------ SOURCE MATERIAL ------
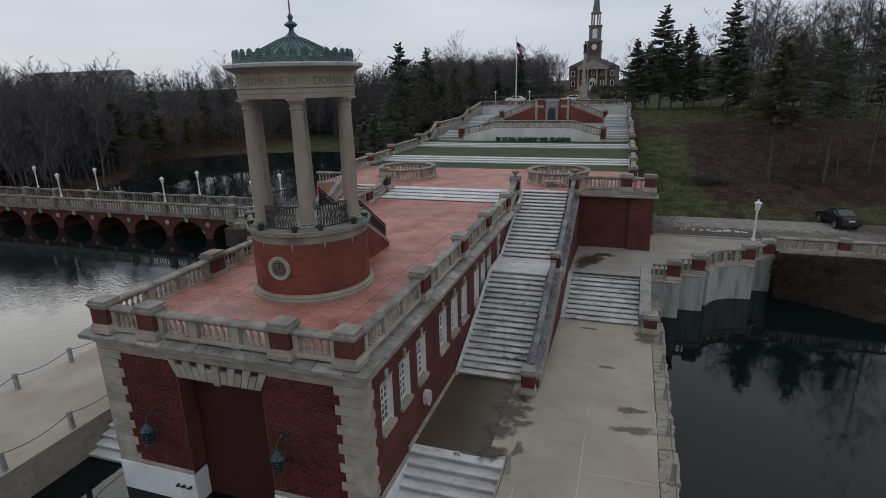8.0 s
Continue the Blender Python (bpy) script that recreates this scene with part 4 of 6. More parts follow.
# two ring balustrades on the terrace
for rx in (-14.35, -2.0):
    ring_pts = [(rx + 2.2 * math.cos(radians(a)), 43.15 + 2.2 * math.sin(radians(a)), TERRACE) for a in range(0, 361, 15)]
    balustrade(ring_pts, "round limestone balustrade ring on the terrace", group_of=3, far=True, group="ring balustrades")
# retaining wall of the upper garden
RY = 65.4
structure("garden_wall", block(-12.2, -3.35, RY, RY + 0.5, 6, 9.3), WHITE_WALL, "white painted garden retaining wall", "wall")
structure("garden_floor", block(-19.5, 2.7, RY + 0.4, 88, 5, 8.2), CONCRETE_GREY, "pale paved upper garden", "pavement")
balustrade([(-12.2, RY + 0.2, 9.3), (-3.35, RY + 0.2, 9.3)], group_of=6, far=True, height=0.85)
for sx, xa, xb in ((-1, -12.2, -16.0), (1, -3.35, -0.2)):
    w = prism(bmesh.new(), [(xa, 6), (xb, 6), (xb, 8.35), (xa, 9.3)], RY, RY + 0.5, "y")
    structure("garden_wing", w, WHITE_WALL, "sloping white painted wing wall", "wall")
    balustrade([(xa, RY + 0.2, 9.3), (xb, RY + 0.2, 8.45)], group_of=5, far=True, height=0.85)
    pillar(xb + sx * 0.3, RY + 0.2, L3, 0.6, 0.6, 1.6, "stone capped pillar at the garden stairs")
    flight("garden_stairs", min(xb + sx * 0.6, xb + sx * 3.0), max(xb + sx * 0.6, xb + sx * 3.0), RY, RY + 3.2, L3, 8.72, 7, "white garden stairs", mat=WALL_PAINT, riser=WALL_PAINT)
# upper facade
FX, FYY = -8.6, 88.0
facade = thing("garden_facade", (FX, FYY, 8.7), "red brick garden facade with stone doorway and ramps", "facade")
part("wall", block(FX - 2.6, FX + 2.6, FYY, FYY + 1, 6, 11.6), BRICK_LIGHT, facade)
for sx in (-1, 1):
    part("pilaster", block(FX + sx * 2.2, FX + sx * 2.55, FYY - 0.1, FYY - 0.002, 8.7, 11.7), LIMESTONE, facade)
    part("ramp_wall", prism(bmesh.new(), [(FX + sx * 2.6, 6), (FX + sx * 7.5, 6), (FX + sx * 7.5, 8.75), (FX + sx * 2.6, 10.7)], FYY, FYY + 0.6, "y"), BRICK_LIGHT, facade)
    balustrade([(FX + sx * 2.7, FYY + 0.3, 10.7), (FX + sx * 7.5, FYY + 0.3, 8.8)], group_of=6, far=True)
    pillar(FX + sx * 7.8, FYY + 0.2, 8.72, 0.6, 0.6, 1.3)
part("portal", block(FX - 0.95, FX + 0.95, FYY - 0.2, FYY - 0.004, 8.7, 11.75, 0.05), PORTAL_STONE, facade, "grey stone doorway block")
for sx in (-1, 1):
    part("portal_pilaster", block(FX + sx * 0.78 - 0.14, FX + sx * 0.78 + 0.14, FYY - 0.3, FYY - 0.203, 8.7, 11.3), PORTAL_STONE, facade)
    part("panel", block(FX + sx * 1.75 - 0.45, FX + sx * 1.75 + 0.45, FYY - 0.06, FYY - 0.003, 10.45, 10.85), LIMESTONE, facade)
part("portal_cornice", block(FX - 1.1, FX + 1.1, FYY - 0.36, FYY - 0.003, 11.3, 11.5, 0.03), PORTAL_STONE, facade)
arch_pts = [(FX - 0.55, 8.72), (FX + 0.55, 8.72)] + [(FX + 0.55 * math.cos(math.pi * k / 10), 10.0 + 0.5 * math.sin(math.pi * k / 10)) for k in range(11)]
part("doorway", prism(bmesh.new(), arch_pts, FYY - 0.24, FYY - 0.203, "y"), IRON, facade, "dark arched doorway")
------
YOUR TASK. Find every line containing the word "with", then give the total and nothing more.

TASK RESULT. 2